We understand trying to get the spread of the virus under control but we’re predicting this will all blow over by May. Much like the seasonal flu, the contraction rate is expected to decrease as the temperature rises. Time will tell if that prediction comes true but it appears that the NCAA threw the baby out with the bathwater while trying to avoid potential lawsuits.
It’s our opinion that the NCAA is more interested in protecting it’s coffers from lawsuits all while hiding behind the fig leaf of public health and safety concerns. If they were really concerned about the public health, they would severely limit spectators and athlete contact during the seasonal flu season in 2019 or 2018.
Is there any good news coming out of this season cancellation? Yes. The Titans dismal 4-12 start to the season will be wiped out and essentially, never happened.

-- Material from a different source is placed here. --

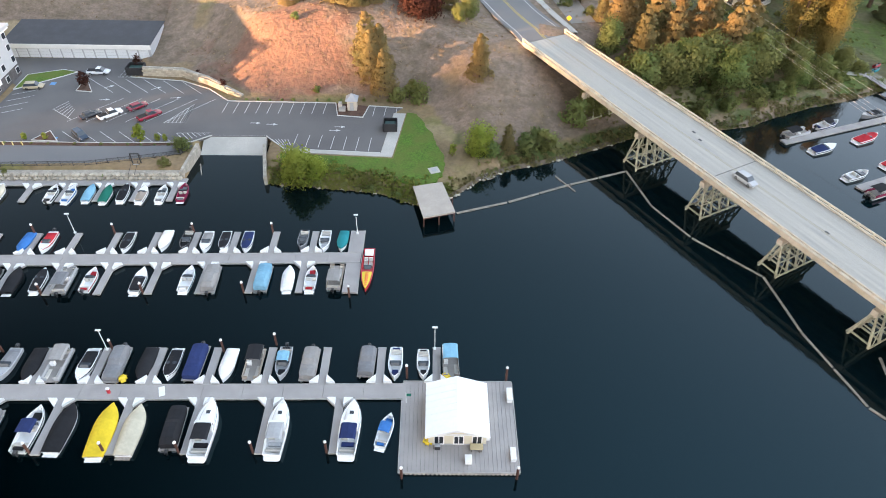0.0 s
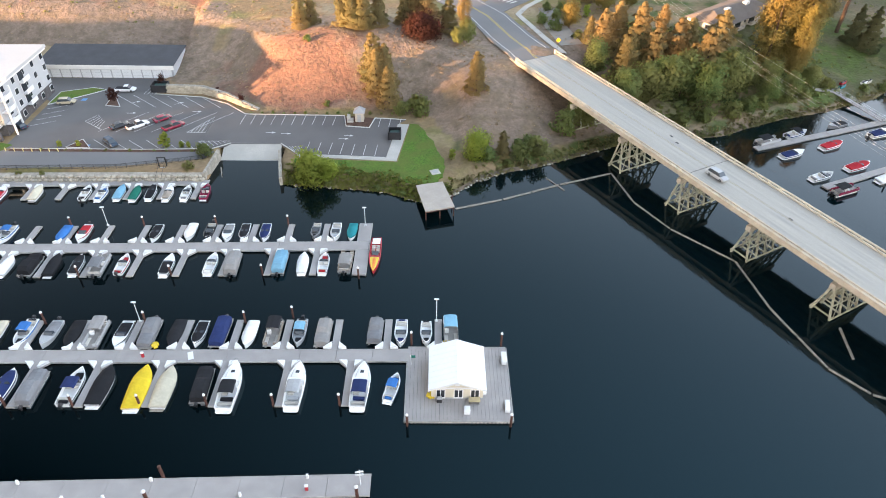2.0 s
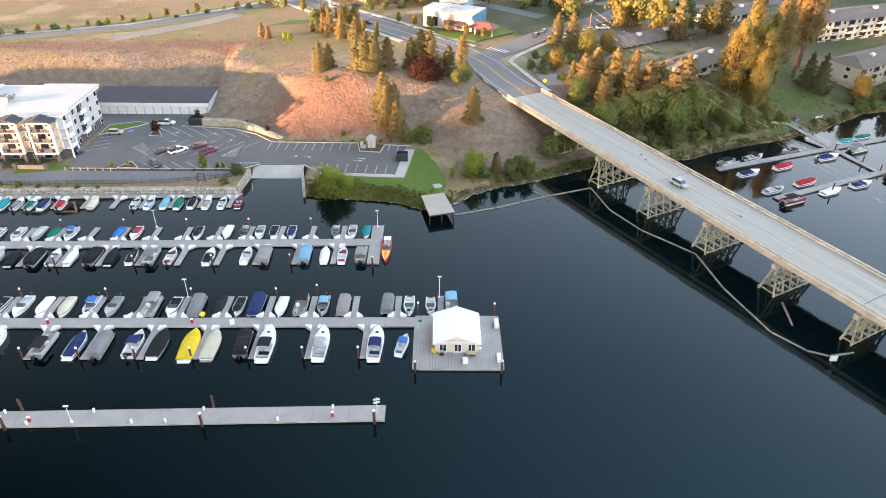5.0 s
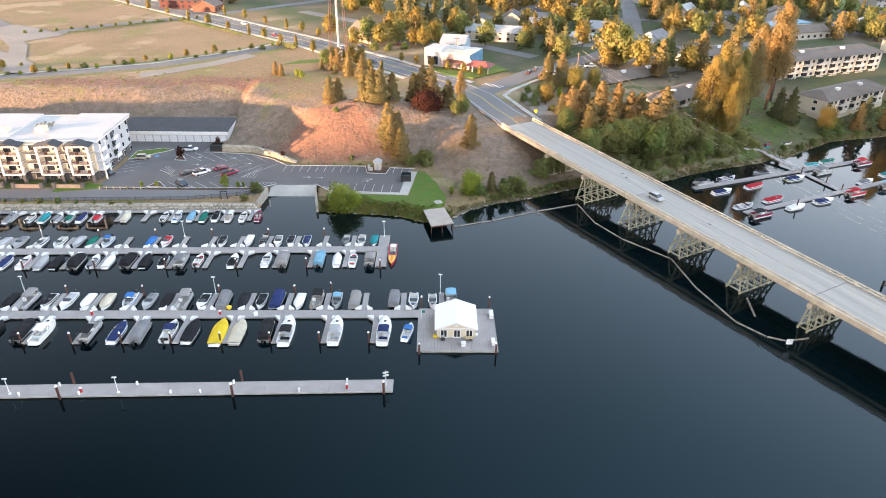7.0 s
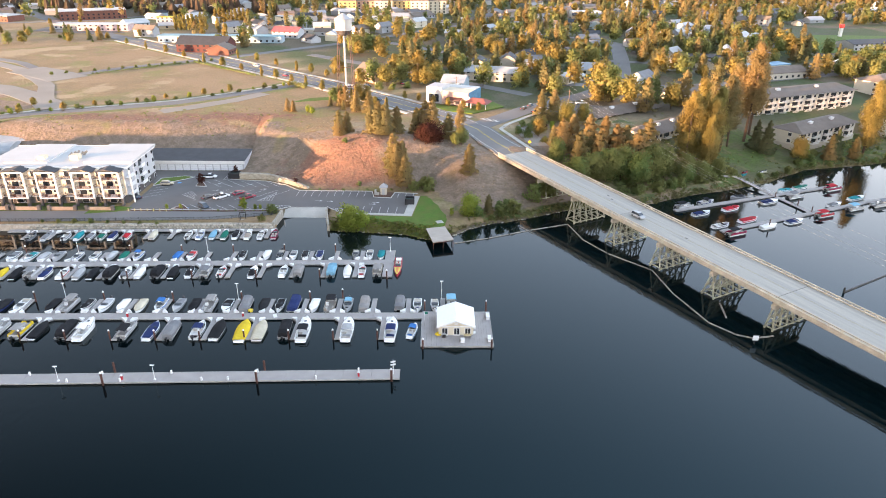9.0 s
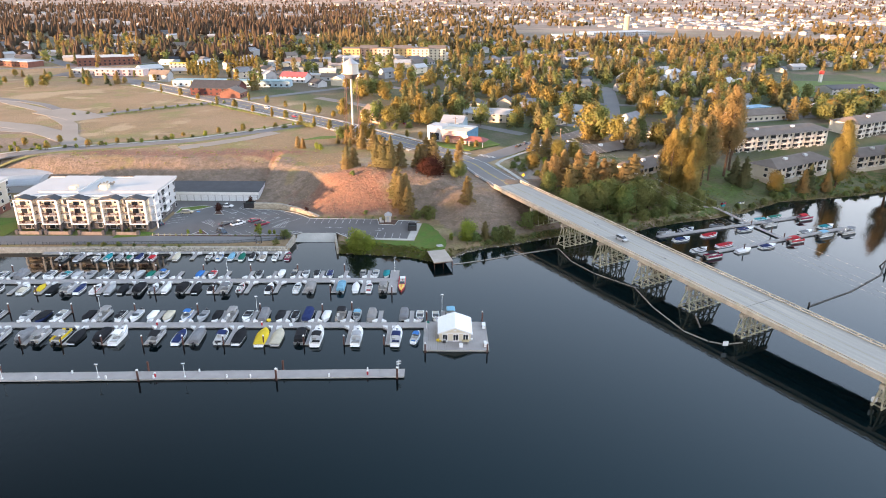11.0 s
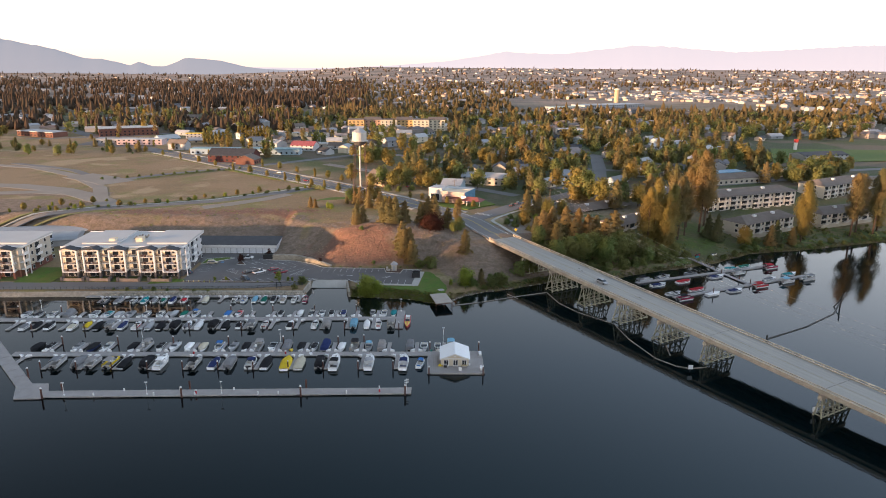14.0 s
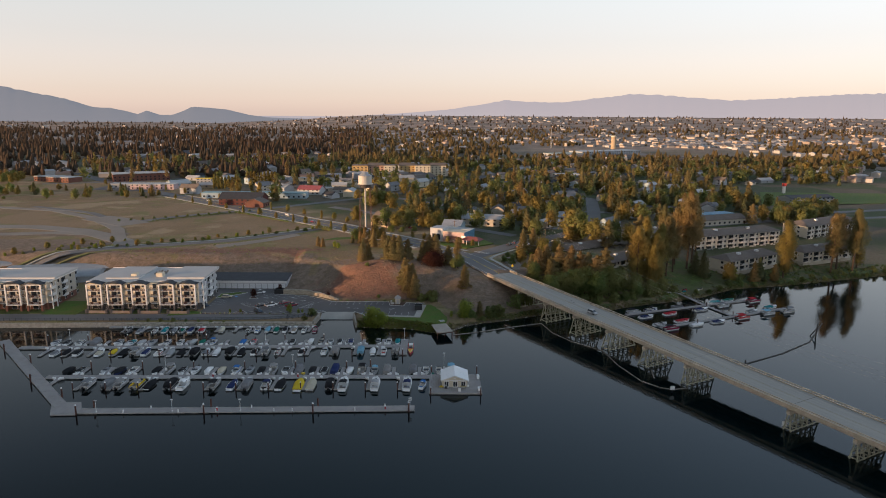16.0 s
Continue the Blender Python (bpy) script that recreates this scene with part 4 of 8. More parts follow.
M["roof_grey"] = surface("grey_metal_roof", (0.34, 0.36, 0.38), 0.5, 0.1, 2, 0.2, 0.05)
M["stone_base"] = surface("dark_stone_base", (0.11, 0.10, 0.10), 0.9, 0.3, 2, 0.8, 0.3)
M["brick"] = surface("red_brick", (0.19, 0.082, 0.058), 0.9, 0.2, 4, 0.5, 0.2)
M["rail_dark"] = surface("dark_red_rail", (0.10, 0.04, 0.035), 0.6, 0.25, 4, 0.9, 0.1)
M["glass"] = gloss("window_glass", (0.03, 0.035, 0.042), 0.08)
M["garage_door"] = surface("white_garage_door", (0.72, 0.73, 0.74), 0.6, 0.04, 4, 0.5, 0.05)
M["trim_white"] = surface("white_trim", (0.74, 0.73, 0.71), 0.6, 0.05, 4, 0.5, 0.05)


def pane(parent, x0, x1, z0, z1, y, frame_mat=None, d=0.06):
    w = part("window", Shape().box(x0 - 0.09, x1 + 0.09, y - d, y + d, z0 - 0.09, z1 + 0.09), frame_mat or M["trim_white"], parent)
    part("pane", Shape().box(x0, x1, y - d - 0.012, y - d + 0.02, z0, z1), M["glass"], w)
    return w


def side_pane(parent, y0, y1, z0, z1, x):
    e = 1 if x > 1 else -1
    w = part("window", Shape().box(x - 0.06, x + 0.06, y0 - 0.09, y1 + 0.09, z0 - 0.09, z1 + 0.09), M["trim_white"], parent)
    part("pane", Shape().box(x + e * 0.05, x + e * 0.072, y0, y1, z0, z1), M["glass"], w)


def balcony(parent, x0, x1, y, z, depth, rail_mat, slab_mat):
    b = part("balcony", Shape().box(x0, x1, y - depth, y, z - 0.22, z), slab_mat, parent)
    s = Shape()
    for zz in (z + 0.08, z + 0.98):
        for a, c in (((x0, y), (x0, y - depth)), ((x0, y - depth), (x1, y - depth)), ((x1, y - depth), (x1, y))):
            s.beam((*a, zz), (*c, zz), 0.06, 0.08)
    n = max(4, round((x1 - x0) / 0.22))
    for i in range(n + 1):
        u = x0 + (x1 - x0) * i / n
        s.box(u - 0.022, u + 0.022, y - depth - 0.02, y - depth + 0.02, z, z + 0.98)
    tagged(part("railing", s, rail_mat, b), kind="stuff")
    return b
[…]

There will be no chance of a monumental push during Big West Conference play to see if the Titans could get back to the postseason. We’ll never know if the Titans would miss the NCAA tournament for the second year in a row.
The good news is that the current players can all come back if they so desire with an additional year of strength and conditioning and training table under their belt. Maybe some of that youth will turn to more experienced play after another year of summer ball. Maybe the overall talent level of the team will raise with highly regarded recruits joining an already talented group of young players.
We’ll never know what this season could have been and despite the fact the Titans were off to a poor start, the NCAA took away an entire season from players and fans in an overreaction to essentially protect their own interests.